**TASK PROMPT**
Please transcribe the listing below in full and word for word, without its pictures.

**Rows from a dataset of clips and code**
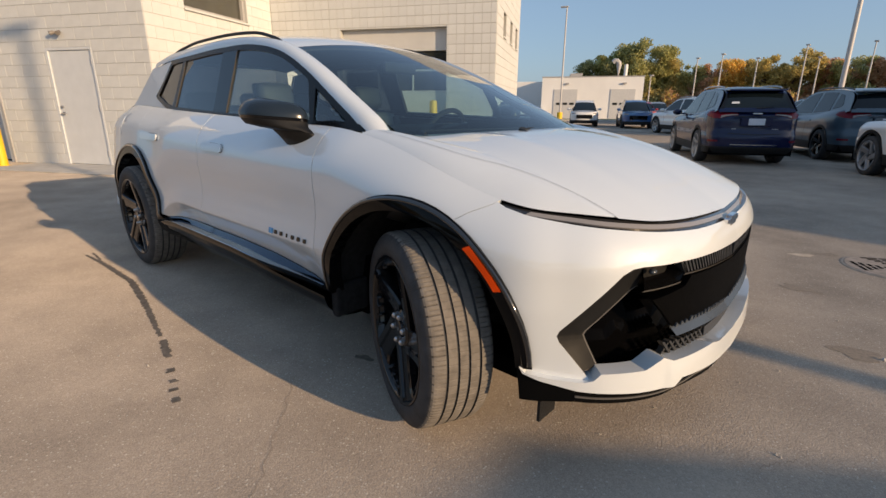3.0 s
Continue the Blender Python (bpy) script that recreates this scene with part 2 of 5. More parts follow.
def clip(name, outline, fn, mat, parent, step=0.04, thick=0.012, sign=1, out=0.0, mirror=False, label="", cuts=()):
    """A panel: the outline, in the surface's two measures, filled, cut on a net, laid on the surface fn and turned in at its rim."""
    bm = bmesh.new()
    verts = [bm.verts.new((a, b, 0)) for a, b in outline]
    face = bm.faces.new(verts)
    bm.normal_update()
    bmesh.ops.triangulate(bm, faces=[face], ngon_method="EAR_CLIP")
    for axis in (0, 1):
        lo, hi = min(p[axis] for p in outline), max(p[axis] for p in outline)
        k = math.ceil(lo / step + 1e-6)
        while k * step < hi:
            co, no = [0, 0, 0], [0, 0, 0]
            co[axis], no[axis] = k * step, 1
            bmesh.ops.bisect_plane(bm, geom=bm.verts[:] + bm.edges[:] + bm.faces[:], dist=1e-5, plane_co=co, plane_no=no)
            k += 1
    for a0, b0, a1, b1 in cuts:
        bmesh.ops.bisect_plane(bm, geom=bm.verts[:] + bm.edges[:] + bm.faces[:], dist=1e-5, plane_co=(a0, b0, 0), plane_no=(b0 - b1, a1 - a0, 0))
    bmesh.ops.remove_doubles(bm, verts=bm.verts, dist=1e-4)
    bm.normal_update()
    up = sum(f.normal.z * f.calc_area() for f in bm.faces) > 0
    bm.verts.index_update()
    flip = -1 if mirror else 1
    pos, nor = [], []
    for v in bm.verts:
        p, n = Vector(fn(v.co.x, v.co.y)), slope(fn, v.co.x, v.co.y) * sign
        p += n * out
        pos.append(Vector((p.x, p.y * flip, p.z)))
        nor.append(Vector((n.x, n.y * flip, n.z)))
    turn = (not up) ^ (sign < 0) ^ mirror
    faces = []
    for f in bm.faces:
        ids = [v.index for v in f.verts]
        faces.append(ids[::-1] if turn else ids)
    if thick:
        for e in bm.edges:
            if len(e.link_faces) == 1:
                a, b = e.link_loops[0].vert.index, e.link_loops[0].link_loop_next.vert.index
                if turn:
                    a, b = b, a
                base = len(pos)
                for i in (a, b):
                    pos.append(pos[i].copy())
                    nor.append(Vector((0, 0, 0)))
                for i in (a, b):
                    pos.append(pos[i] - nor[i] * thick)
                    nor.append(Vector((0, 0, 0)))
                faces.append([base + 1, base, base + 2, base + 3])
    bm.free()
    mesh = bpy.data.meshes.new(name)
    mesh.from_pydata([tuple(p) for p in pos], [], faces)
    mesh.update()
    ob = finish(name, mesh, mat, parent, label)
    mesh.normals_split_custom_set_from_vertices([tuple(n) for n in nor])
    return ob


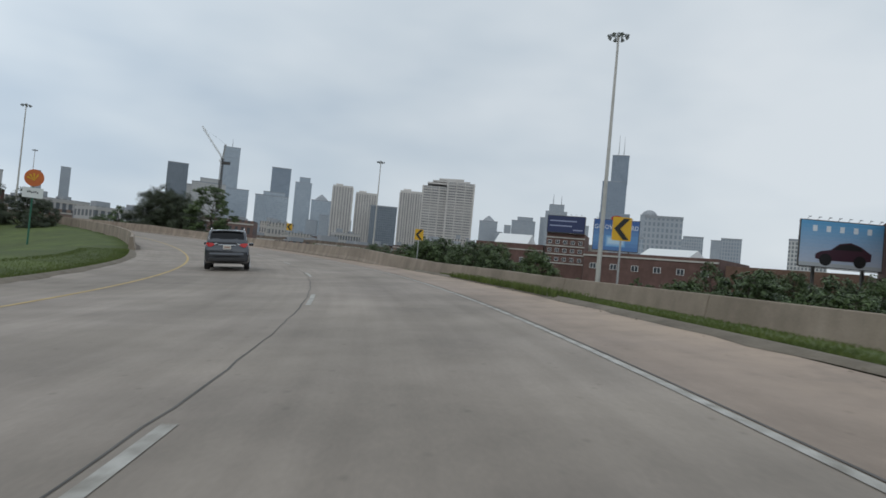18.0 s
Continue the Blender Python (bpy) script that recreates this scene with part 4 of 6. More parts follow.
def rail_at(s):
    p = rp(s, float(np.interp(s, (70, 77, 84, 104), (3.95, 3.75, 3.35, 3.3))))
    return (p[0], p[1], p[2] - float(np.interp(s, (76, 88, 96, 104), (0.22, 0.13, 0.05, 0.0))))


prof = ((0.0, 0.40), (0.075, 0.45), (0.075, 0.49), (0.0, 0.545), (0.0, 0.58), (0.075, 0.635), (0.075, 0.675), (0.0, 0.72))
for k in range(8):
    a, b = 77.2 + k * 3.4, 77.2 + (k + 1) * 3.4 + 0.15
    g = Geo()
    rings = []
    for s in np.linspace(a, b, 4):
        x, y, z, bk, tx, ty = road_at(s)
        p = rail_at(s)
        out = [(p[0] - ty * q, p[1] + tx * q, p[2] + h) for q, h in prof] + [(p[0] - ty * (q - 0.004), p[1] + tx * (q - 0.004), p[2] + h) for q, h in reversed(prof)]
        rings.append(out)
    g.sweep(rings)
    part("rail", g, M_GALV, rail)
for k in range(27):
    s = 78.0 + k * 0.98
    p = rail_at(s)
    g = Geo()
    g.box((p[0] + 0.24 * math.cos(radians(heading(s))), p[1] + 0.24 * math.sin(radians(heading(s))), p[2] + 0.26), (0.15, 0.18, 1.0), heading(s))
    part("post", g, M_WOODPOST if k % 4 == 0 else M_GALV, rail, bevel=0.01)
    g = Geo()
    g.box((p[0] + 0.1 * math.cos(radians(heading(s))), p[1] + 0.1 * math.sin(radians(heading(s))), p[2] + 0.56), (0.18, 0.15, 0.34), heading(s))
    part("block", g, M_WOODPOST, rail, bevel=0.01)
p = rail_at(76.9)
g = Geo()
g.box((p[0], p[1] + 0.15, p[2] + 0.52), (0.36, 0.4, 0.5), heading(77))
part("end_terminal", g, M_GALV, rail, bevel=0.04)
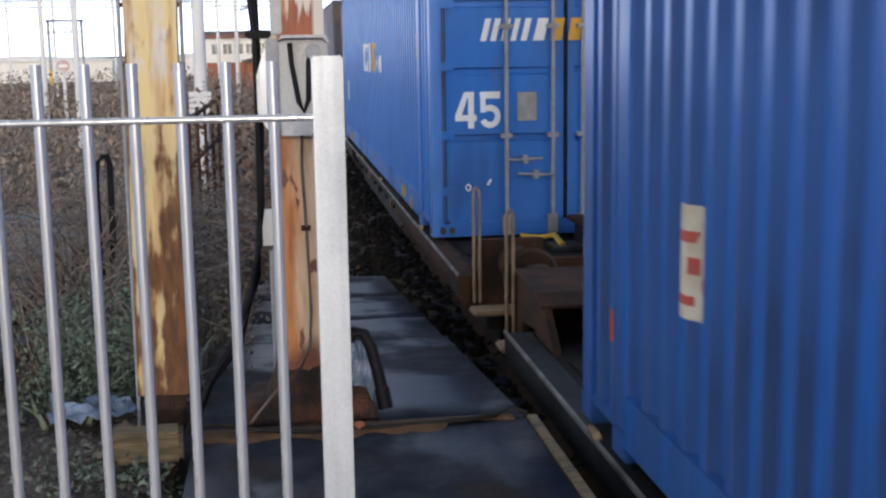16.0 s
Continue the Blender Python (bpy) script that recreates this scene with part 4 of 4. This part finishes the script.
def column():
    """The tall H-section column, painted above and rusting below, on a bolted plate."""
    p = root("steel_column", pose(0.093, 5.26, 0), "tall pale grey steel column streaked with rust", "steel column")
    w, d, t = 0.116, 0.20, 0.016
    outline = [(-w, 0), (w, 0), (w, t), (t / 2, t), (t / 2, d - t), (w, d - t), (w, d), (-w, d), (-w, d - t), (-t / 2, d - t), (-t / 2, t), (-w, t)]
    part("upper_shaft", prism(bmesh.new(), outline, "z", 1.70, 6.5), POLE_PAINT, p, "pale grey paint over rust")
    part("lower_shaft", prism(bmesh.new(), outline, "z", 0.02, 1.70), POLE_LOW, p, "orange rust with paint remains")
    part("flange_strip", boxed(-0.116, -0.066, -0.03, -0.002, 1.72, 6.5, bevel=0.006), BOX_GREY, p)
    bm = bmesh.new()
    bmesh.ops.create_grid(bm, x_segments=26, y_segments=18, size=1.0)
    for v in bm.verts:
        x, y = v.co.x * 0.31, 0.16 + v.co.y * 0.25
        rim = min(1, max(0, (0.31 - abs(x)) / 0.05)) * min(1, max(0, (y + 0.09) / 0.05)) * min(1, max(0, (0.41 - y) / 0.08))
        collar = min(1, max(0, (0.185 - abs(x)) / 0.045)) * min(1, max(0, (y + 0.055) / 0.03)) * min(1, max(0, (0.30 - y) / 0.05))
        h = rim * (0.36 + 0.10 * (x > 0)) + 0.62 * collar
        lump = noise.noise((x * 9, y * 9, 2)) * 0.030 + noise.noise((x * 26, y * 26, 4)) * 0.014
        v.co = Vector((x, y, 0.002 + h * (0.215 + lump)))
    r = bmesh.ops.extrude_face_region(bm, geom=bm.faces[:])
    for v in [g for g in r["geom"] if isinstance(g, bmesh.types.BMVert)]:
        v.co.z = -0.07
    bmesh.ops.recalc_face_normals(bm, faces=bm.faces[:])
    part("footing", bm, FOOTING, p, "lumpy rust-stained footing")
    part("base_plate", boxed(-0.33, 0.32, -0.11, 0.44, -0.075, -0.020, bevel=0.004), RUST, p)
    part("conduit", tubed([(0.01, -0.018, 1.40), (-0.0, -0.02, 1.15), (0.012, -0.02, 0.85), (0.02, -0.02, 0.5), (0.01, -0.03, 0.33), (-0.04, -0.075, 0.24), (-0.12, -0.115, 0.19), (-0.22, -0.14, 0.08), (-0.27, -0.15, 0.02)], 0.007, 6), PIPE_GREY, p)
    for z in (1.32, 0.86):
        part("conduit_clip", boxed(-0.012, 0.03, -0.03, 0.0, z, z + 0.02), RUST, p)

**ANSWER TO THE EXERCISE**
3.0 s
Continue the Blender Python (bpy) script that recreates this scene with part 2 of 5. More parts follow.
def clip(name, outline, fn, mat, parent, step=0.04, thick=0.012, sign=1, out=0.0, mirror=False, label="", cuts=()):
    """A panel: the outline, in the surface's two measures, filled, cut on a net, laid on the surface fn and turned in at its rim."""
    bm = bmesh.new()
    verts = [bm.verts.new((a, b, 0)) for a, b in outline]
    face = bm.faces.new(verts)
    bm.normal_update()
    bmesh.ops.triangulate(bm, faces=[face], ngon_method="EAR_CLIP")
    for axis in (0, 1):
        lo, hi = min(p[axis] for p in outline), max(p[axis] for p in outline)
        k = math.ceil(lo / step + 1e-6)
        while k * step < hi:
            co, no = [0, 0, 0], [0, 0, 0]
            co[axis], no[axis] = k * step, 1
            bmesh.ops.bisect_plane(bm, geom=bm.verts[:] + bm.edges[:] + bm.faces[:], dist=1e-5, plane_co=co, plane_no=no)
            k += 1
    for a0, b0, a1, b1 in cuts:
        bmesh.ops.bisect_plane(bm, geom=bm.verts[:] + bm.edges[:] + bm.faces[:], dist=1e-5, plane_co=(a0, b0, 0), plane_no=(b0 - b1, a1 - a0, 0))
    bmesh.ops.remove_doubles(bm, verts=bm.verts, dist=1e-4)
    bm.normal_update()
    up = sum(f.normal.z * f.calc_area() for f in bm.faces) > 0
    bm.verts.index_update()
    flip = -1 if mirror else 1
    pos, nor = [], []
    for v in bm.verts:
        p, n = Vector(fn(v.co.x, v.co.y)), slope(fn, v.co.x, v.co.y) * sign
        p += n * out
        pos.append(Vector((p.x, p.y * flip, p.z)))
        nor.append(Vector((n.x, n.y * flip, n.z)))
    turn = (not up) ^ (sign < 0) ^ mirror
    faces = []
    for f in bm.faces:
        ids = [v.index for v in f.verts]
        faces.append(ids[::-1] if turn else ids)
    if thick:
        for e in bm.edges:
            if len(e.link_faces) == 1:
                a, b = e.link_loops[0].vert.index, e.link_loops[0].link_loop_next.vert.index
                if turn:
                    a, b = b, a
                base = len(pos)
                for i in (a, b):
                    pos.append(pos[i].copy())
                    nor.append(Vector((0, 0, 0)))
                for i in (a, b):
                    pos.append(pos[i] - nor[i] * thick)
                    nor.append(Vector((0, 0, 0)))
                faces.append([base + 1, base, base + 2, base + 3])
    bm.free()
    mesh = bpy.data.meshes.new(name)
    mesh.from_pydata([tuple(p) for p in pos], [], faces)
    mesh.update()
    ob = finish(name, mesh, mat, parent, label)
    mesh.normals_split_custom_set_from_vertices([tuple(n) for n in nor])
    return ob


18.0 s
Continue the Blender Python (bpy) script that recreates this scene with part 4 of 6. More parts follow.
def rail_at(s):
    p = rp(s, float(np.interp(s, (70, 77, 84, 104), (3.95, 3.75, 3.35, 3.3))))
    return (p[0], p[1], p[2] - float(np.interp(s, (76, 88, 96, 104), (0.22, 0.13, 0.05, 0.0))))


prof = ((0.0, 0.40), (0.075, 0.45), (0.075, 0.49), (0.0, 0.545), (0.0, 0.58), (0.075, 0.635), (0.075, 0.675), (0.0, 0.72))
for k in range(8):
    a, b = 77.2 + k * 3.4, 77.2 + (k + 1) * 3.4 + 0.15
    g = Geo()
    rings = []
    for s in np.linspace(a, b, 4):
        x, y, z, bk, tx, ty = road_at(s)
        p = rail_at(s)
        out = [(p[0] - ty * q, p[1] + tx * q, p[2] + h) for q, h in prof] + [(p[0] - ty * (q - 0.004), p[1] + tx * (q - 0.004), p[2] + h) for q, h in reversed(prof)]
        rings.append(out)
    g.sweep(rings)
    part("rail", g, M_GALV, rail)
for k in range(27):
    s = 78.0 + k * 0.98
    p = rail_at(s)
    g = Geo()
    g.box((p[0] + 0.24 * math.cos(radians(heading(s))), p[1] + 0.24 * math.sin(radians(heading(s))), p[2] + 0.26), (0.15, 0.18, 1.0), heading(s))
    part("post", g, M_WOODPOST if k % 4 == 0 else M_GALV, rail, bevel=0.01)
    g = Geo()
    g.box((p[0] + 0.1 * math.cos(radians(heading(s))), p[1] + 0.1 * math.sin(radians(heading(s))), p[2] + 0.56), (0.18, 0.15, 0.34), heading(s))
    part("block", g, M_WOODPOST, rail, bevel=0.01)
p = rail_at(76.9)
g = Geo()
g.box((p[0], p[1] + 0.15, p[2] + 0.52), (0.36, 0.4, 0.5), heading(77))
part("end_terminal", g, M_GALV, rail, bevel=0.04)
16.0 s
Continue the Blender Python (bpy) script that recreates this scene with part 4 of 4. This part finishes the script.
def column():
    """The tall H-section column, painted above and rusting below, on a bolted plate."""
    p = root("steel_column", pose(0.093, 5.26, 0), "tall pale grey steel column streaked with rust", "steel column")
    w, d, t = 0.116, 0.20, 0.016
    outline = [(-w, 0), (w, 0), (w, t), (t / 2, t), (t / 2, d - t), (w, d - t), (w, d), (-w, d), (-w, d - t), (-t / 2, d - t), (-t / 2, t), (-w, t)]
    part("upper_shaft", prism(bmesh.new(), outline, "z", 1.70, 6.5), POLE_PAINT, p, "pale grey paint over rust")
    part("lower_shaft", prism(bmesh.new(), outline, "z", 0.02, 1.70), POLE_LOW, p, "orange rust with paint remains")
    part("flange_strip", boxed(-0.116, -0.066, -0.03, -0.002, 1.72, 6.5, bevel=0.006), BOX_GREY, p)
    bm = bmesh.new()
    bmesh.ops.create_grid(bm, x_segments=26, y_segments=18, size=1.0)
    for v in bm.verts:
        x, y = v.co.x * 0.31, 0.16 + v.co.y * 0.25
        rim = min(1, max(0, (0.31 - abs(x)) / 0.05)) * min(1, max(0, (y + 0.09) / 0.05)) * min(1, max(0, (0.41 - y) / 0.08))
        collar = min(1, max(0, (0.185 - abs(x)) / 0.045)) * min(1, max(0, (y + 0.055) / 0.03)) * min(1, max(0, (0.30 - y) / 0.05))
        h = rim * (0.36 + 0.10 * (x > 0)) + 0.62 * collar
        lump = noise.noise((x * 9, y * 9, 2)) * 0.030 + noise.noise((x * 26, y * 26, 4)) * 0.014
        v.co = Vector((x, y, 0.002 + h * (0.215 + lump)))
    r = bmesh.ops.extrude_face_region(bm, geom=bm.faces[:])
    for v in [g for g in r["geom"] if isinstance(g, bmesh.types.BMVert)]:
        v.co.z = -0.07
    bmesh.ops.recalc_face_normals(bm, faces=bm.faces[:])
    part("footing", bm, FOOTING, p, "lumpy rust-stained footing")
    part("base_plate", boxed(-0.33, 0.32, -0.11, 0.44, -0.075, -0.020, bevel=0.004), RUST, p)
    part("conduit", tubed([(0.01, -0.018, 1.40), (-0.0, -0.02, 1.15), (0.012, -0.02, 0.85), (0.02, -0.02, 0.5), (0.01, -0.03, 0.33), (-0.04, -0.075, 0.24), (-0.12, -0.115, 0.19), (-0.22, -0.14, 0.08), (-0.27, -0.15, 0.02)], 0.007, 6), PIPE_GREY, p)
    for z in (1.32, 0.86):
        part("conduit_clip", boxed(-0.012, 0.03, -0.03, 0.0, z, z + 0.02), RUST, p)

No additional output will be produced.